Superhero plots tend to lose me more than most anything else. Supergirl’s storyline is an unusual “two birds, one stone” situation. A villain has shot Krypto with a poisonous dart that will kill him in 72 hours. This is the same guy who killed Ruthye’s parents. He’s bald, and looks like Hellraiser if you pushed the pins in his face all the way in, exposing only the heads. Ruthye and Supergirl team up for, respectively, revenge and the antidote for Krypto. Conveniently, Hellraiser Pinhead Guy just happens to carry the antidote everywhere he goes.
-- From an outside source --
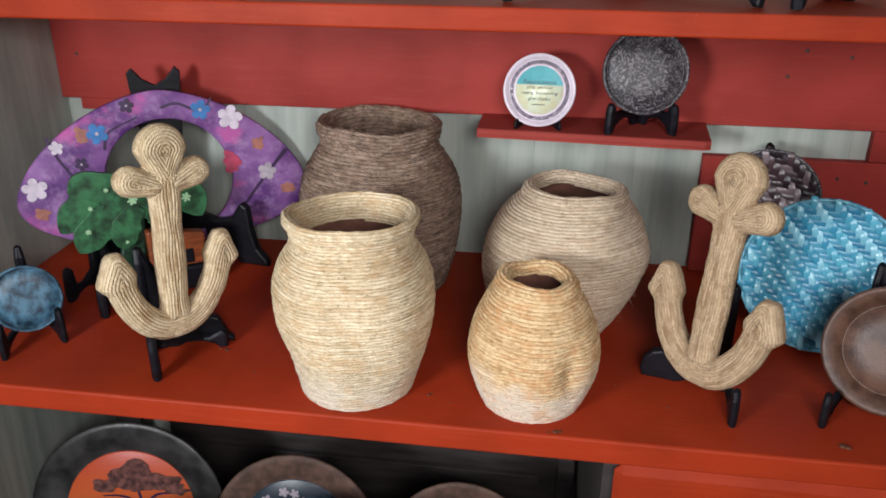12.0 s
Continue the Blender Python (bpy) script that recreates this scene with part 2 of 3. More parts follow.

Director Craig Gillespie’s previous credits include two that I enjoyed enough: Dumb Money and I, Tonya. Here, he has created a boring inept mess. A flashback shows us Supergirl’s ailing parents. The extent of their radiation poisoning is they act like they have a stomach ache. The fight scenes manage to be incomprehensible for various reasons. Sometimes the camera lingers off to the side of the set, leaving us to maybe catch some action here and there in our peripheral. Other times, it’s dimly lit, or relies too heavily on claustrophobic closeups. At one point, HPG repeats himself with emphasis on a different word than the first time, like he’s doing a Meisner acting exercise. I can’t even tell if Milly Alcock, as the title character, has star power, because she isn’t given much to work with when it comes to…everything.
She can recover from anything, no matter what, which takes away all the stakes. As for Krypto, what happens with him should be obvious. Do you really think a PG-13 rated DC Comics major motion picture would have any other outcome for the dog, besides the obvious one? And yet, the movie treats it like a big moment of suspense, as if the result could go either way. It doesn’t have the dramatic effect it seems to think it does. It’s one of many reasons Supergirl might leave you with a case of “radiation.”